It's not uncommon for certain home improvement projects to involve drilling holes through a metal surface. Yet many people are intimidated by this prospect--or even consider it outright impossible. Luckily, that isn't the case at all. This article will present three tips to make drilling through metal a breeze.
Guide your drill with a dimple.
The density and toughness of metal make it much more difficult to drill into than wood or other relatively soft materials. Once you've got a hole started, this isn't such a big deal. But getting going can be frustrating--and potentially dangerous--given the tendency your drill bit will have to wander across the surface of the metal.

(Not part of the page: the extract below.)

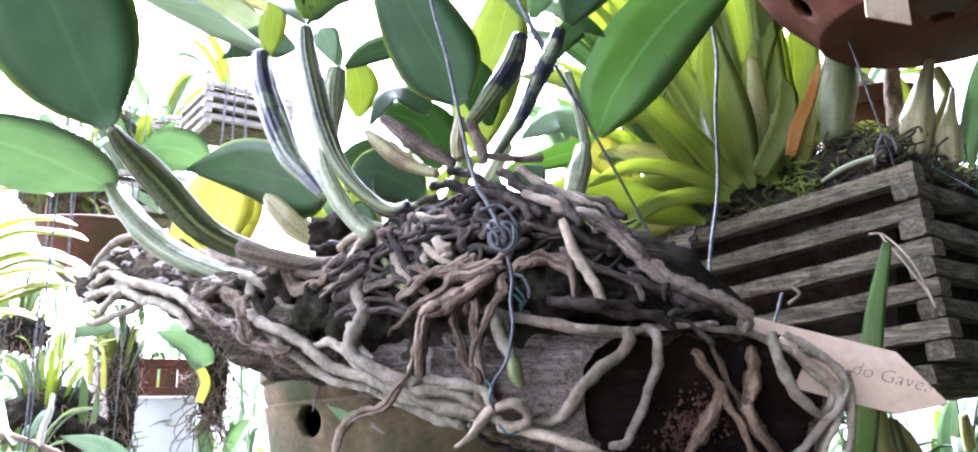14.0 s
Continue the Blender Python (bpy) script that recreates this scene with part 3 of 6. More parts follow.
root([(0.0261, 0.4181, 1.5023), (0.0201, 0.4156, 1.4881), (0.0106, 0.4116, 1.4758), (0.0008, 0.4075, 1.4657)], (0.0039, 0.0052, 0.0043, 0.0022,), M_STICK)
root([(0.055, 0.422, 1.528), (0.056, 0.419, 1.517), (0.06, 0.419, 1.502), (0.071, 0.423, 1.49), (0.08, 0.429, 1.485)], (0.0043,), M_ROOT)
root([(0.06, 0.422, 1.525), (0.068, 0.422, 1.516), (0.084, 0.426, 1.505), (0.091, 0.429, 1.495), (0.089, 0.431, 1.482), (0.083, 0.43, 1.473), (0.073, 0.428, 1.457), (0.07, 0.429, 1.452)], (0.0042,), M_TAN)
root([(0.061, 0.421, 1.527), (0.076, 0.423, 1.519), (0.09, 0.427, 1.509), (0.094, 0.429, 1.5), (0.089, 0.428, 1.489), (0.079, 0.428, 1.478), (0.065, 0.424, 1.467), (0.05, 0.418, 1.462), (0.027, 0.407, 1.457)], (0.004,), M_ROOT)
root([(0.068, 0.428, 1.522), (0.074, 0.427, 1.509), (0.088, 0.432, 1.499), (0.087, 0.433, 1.489), (0.081, 0.431, 1.485)], (0.0035,), M_ROOT)
root([(0.096, 0.429, 1.508), (0.098, 0.43, 1.495), (0.096, 0.431, 1.473), (0.09, 0.429, 1.444), (0.085, 0.427, 1.422), (0.082, 0.426, 1.415)], (0.003, 0.0035, 0.0032, 0.0024,), M_TAN)
root([(0.013, 0.411, 1.53), (0.03, 0.418, 1.529), (0.048, 0.426, 1.527), (0.06, 0.422, 1.52), (0.074, 0.426, 1.517), (0.089, 0.429, 1.512)], (0.0034,), M_ROOT)
root([(-0.077, 0.399, 1.534), (-0.061, 0.389, 1.529), (-0.047, 0.384, 1.527), (-0.032, 0.39, 1.527), (-0.017, 0.396, 1.528), (0.003, 0.404, 1.53), (0.023, 0.413, 1.532)], (0.003,), M_ROOT)
root([(-0.059, 0.393, 1.542), (-0.041, 0.388, 1.536), (-0.017, 0.397, 1.536), (0.003, 0.404, 1.533), (0.019, 0.409, 1.522)], (0.0032,), M_DARKROOT)
root([(-0.005, 0.397, 1.535), (0.009, 0.406, 1.54), (0.021, 0.416, 1.543)], (0.003,), M_DARKROOT)
root([(-0.059, 0.425, 1.595), (-0.042, 0.417, 1.59), (-0.029, 0.417, 1.582), (-0.019, 0.41, 1.569), (-0.006, 0.406, 1.556), (0.011, 0.406, 1.548), (0.028, 0.409, 1.542), (0.037, 0.411, 1.536), (0.036, 0.413, 1.53)], (0.005, 0.0065, 0.007, 0.0072, 0.0068, 0.006,), M_RIDGE)
root([(-0.049, 0.422, 1.597), (-0.032, 0.425, 1.595), (-0.02, 0.42, 1.578), (-0.011, 0.412, 1.563), (0.004, 0.413, 1.553), (0.027, 0.419, 1.546)], (0.003, 0.004, 0.004, 0.003,), M_DARKROOT)
root([(-0.057, 0.404, 1.584), (-0.054, 0.395, 1.573), (-0.05, 0.387, 1.559), (-0.043, 0.385, 1.548), (-0.04, 0.384, 1.538)], (0.0038, 0.0045, 0.0045, 0.004,), M_TAN)
root([(-0.035, 0.441, 1.601), (-0.029, 0.441, 1.597), (-0.027, 0.431, 1.585), (-0.029, 0.428, 1.581)], (0.0038,), M_TAN)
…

Luckily, there's an easy way to ensure that your drill remains on target. Use a hammer to gently strike a center punch against the spot where you want to drill. The idea is to create a small dimple, yet one deep enough to keep your drill bit's tip firmly in place as you start your drilling.
Keep your bit lubricated while you drill.

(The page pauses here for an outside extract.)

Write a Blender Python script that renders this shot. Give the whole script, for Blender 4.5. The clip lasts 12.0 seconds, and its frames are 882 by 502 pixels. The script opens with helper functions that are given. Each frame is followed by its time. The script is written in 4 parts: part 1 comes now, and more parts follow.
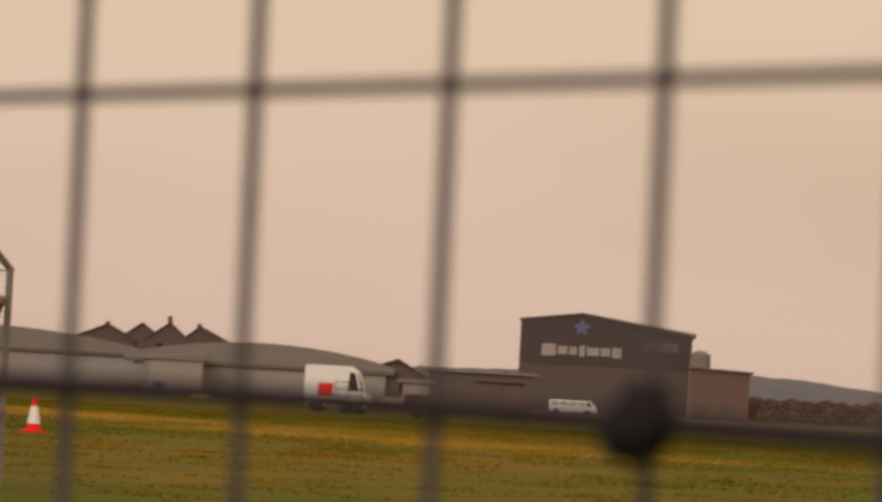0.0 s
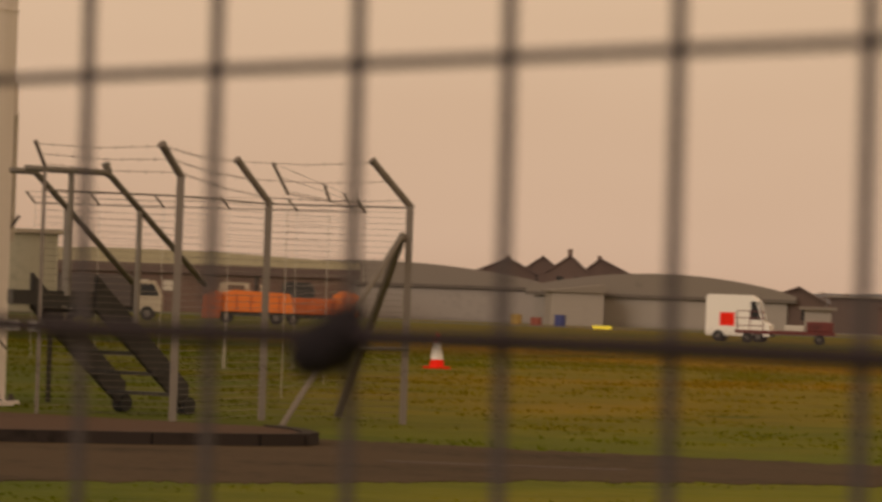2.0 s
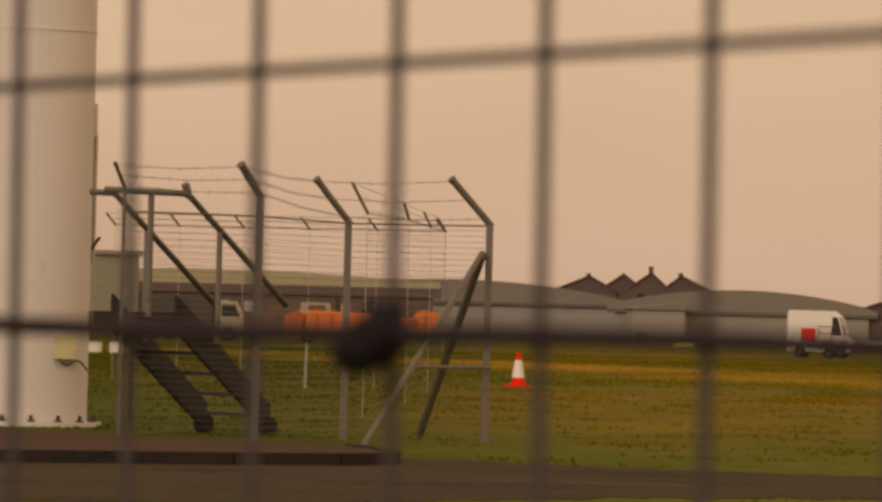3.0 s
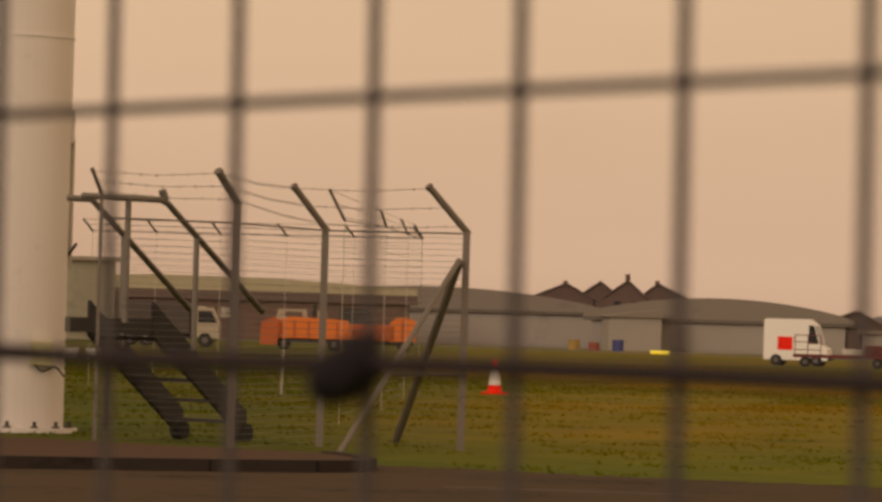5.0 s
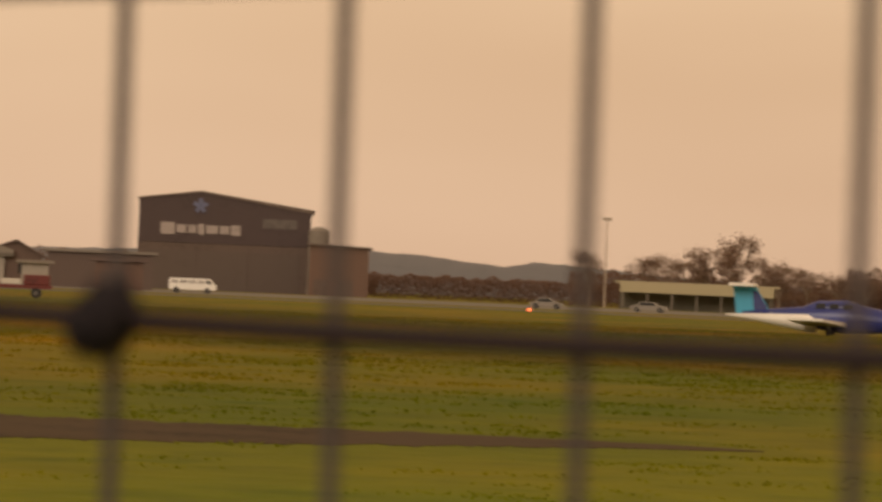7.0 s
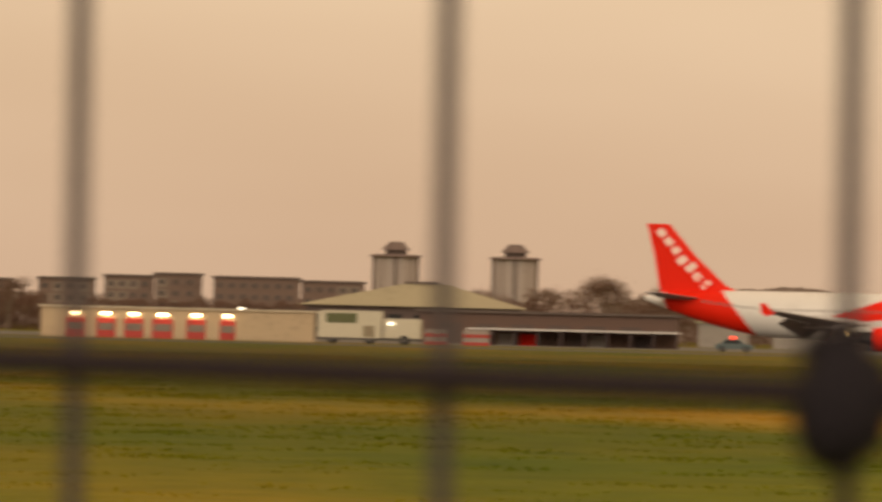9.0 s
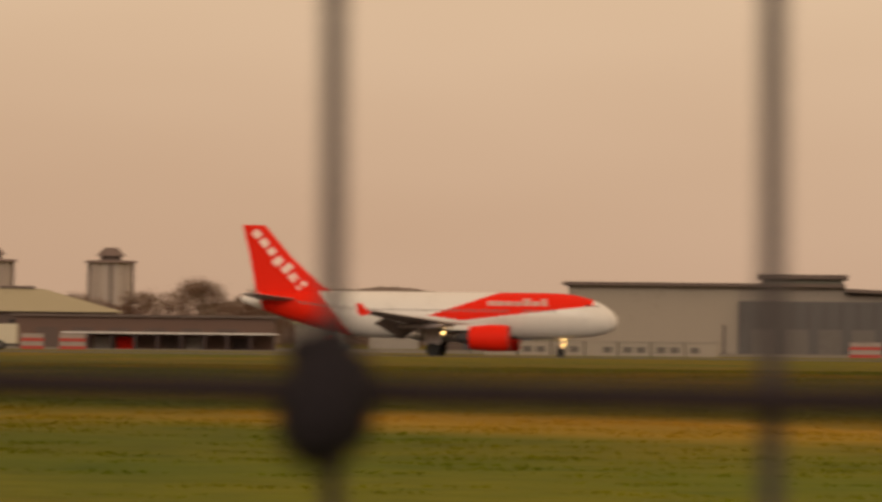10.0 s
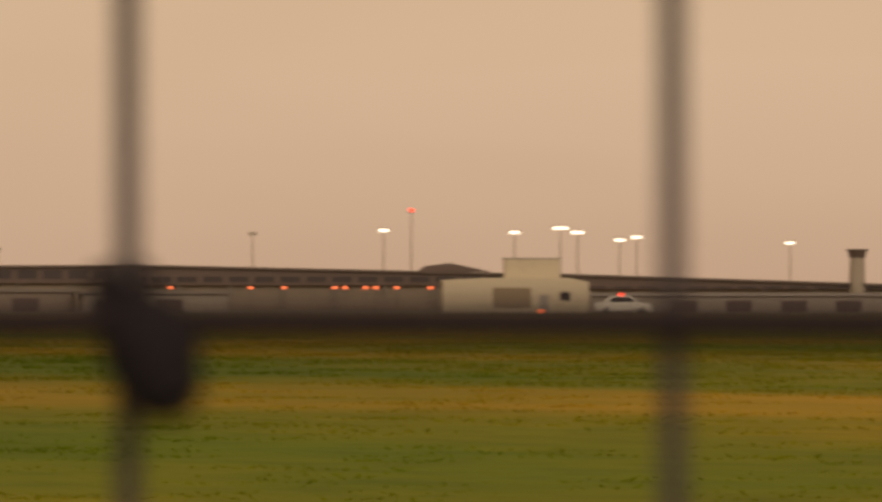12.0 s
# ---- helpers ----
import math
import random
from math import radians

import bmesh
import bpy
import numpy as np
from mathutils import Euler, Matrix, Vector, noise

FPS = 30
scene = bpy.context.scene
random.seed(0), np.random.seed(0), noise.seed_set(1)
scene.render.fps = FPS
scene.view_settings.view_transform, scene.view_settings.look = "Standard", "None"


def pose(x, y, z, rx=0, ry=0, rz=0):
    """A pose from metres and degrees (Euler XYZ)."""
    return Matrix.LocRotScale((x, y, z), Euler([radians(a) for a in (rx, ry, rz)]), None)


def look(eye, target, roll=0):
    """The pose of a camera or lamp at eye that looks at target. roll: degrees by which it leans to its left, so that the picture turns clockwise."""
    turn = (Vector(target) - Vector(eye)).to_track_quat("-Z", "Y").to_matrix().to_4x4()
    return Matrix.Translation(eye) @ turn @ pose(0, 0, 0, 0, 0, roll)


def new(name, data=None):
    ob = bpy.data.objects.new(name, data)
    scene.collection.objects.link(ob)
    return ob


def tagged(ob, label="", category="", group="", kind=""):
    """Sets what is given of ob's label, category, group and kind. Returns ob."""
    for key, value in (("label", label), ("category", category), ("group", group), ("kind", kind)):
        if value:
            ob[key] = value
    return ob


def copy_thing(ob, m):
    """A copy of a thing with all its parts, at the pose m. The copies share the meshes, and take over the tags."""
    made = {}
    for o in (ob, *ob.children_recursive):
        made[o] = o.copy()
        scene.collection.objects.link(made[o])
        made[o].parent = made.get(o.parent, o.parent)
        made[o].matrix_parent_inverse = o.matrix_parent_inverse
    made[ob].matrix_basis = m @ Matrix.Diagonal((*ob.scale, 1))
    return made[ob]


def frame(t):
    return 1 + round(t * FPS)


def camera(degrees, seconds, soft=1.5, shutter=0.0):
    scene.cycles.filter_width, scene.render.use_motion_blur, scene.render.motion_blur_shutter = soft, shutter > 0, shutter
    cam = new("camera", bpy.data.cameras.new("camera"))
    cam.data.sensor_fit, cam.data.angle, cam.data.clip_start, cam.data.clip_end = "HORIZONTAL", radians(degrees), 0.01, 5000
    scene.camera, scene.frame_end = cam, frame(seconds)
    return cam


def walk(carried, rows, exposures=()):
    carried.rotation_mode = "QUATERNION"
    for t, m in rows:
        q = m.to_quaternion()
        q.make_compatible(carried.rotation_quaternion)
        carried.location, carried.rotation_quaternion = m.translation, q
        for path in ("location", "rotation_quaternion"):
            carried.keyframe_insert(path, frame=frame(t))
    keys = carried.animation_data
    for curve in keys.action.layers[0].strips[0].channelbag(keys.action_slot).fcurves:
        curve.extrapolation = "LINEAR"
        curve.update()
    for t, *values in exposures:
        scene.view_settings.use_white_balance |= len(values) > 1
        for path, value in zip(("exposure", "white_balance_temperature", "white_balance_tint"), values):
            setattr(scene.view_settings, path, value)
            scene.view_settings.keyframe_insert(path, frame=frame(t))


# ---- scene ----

The good news is that most any bit can be used to successfully drill holes in metal. Unfortunately, the lifespan of bits used for this purpose will be greatly shortened. That's because drilling metal creates much greater amounts of friction and heat, thus wearing out drill bits.
There is one way, however, that you can help maximize the lifespan of your bit: keeping it lubricated while you drill. This doesn't have to be difficult. Just put a couple of drops of multi-purpose oil on the bit before you get started and periodically throughout the process of drilling. Be aware that this strategy generally isn't necessary for softer metals such as aluminum and brass.
Deburr the drill hole using a larger bit.
Drilling a hole through metal often results in a good amount of burrs and sharp, jagged edges. There are plenty of so-called deburring tools on the market to help smooth away the edges of your hole. While useful, it may not be necessary to purchase one of these. That's because you can often achieve the same effect using a bit slightly larger than the one used to drill the hole.
All you have to do is press the larger bit against the hole and twist it back and forth with your hand. The sloped sides of the bit's tip should effectively smooth away those nasty burrs.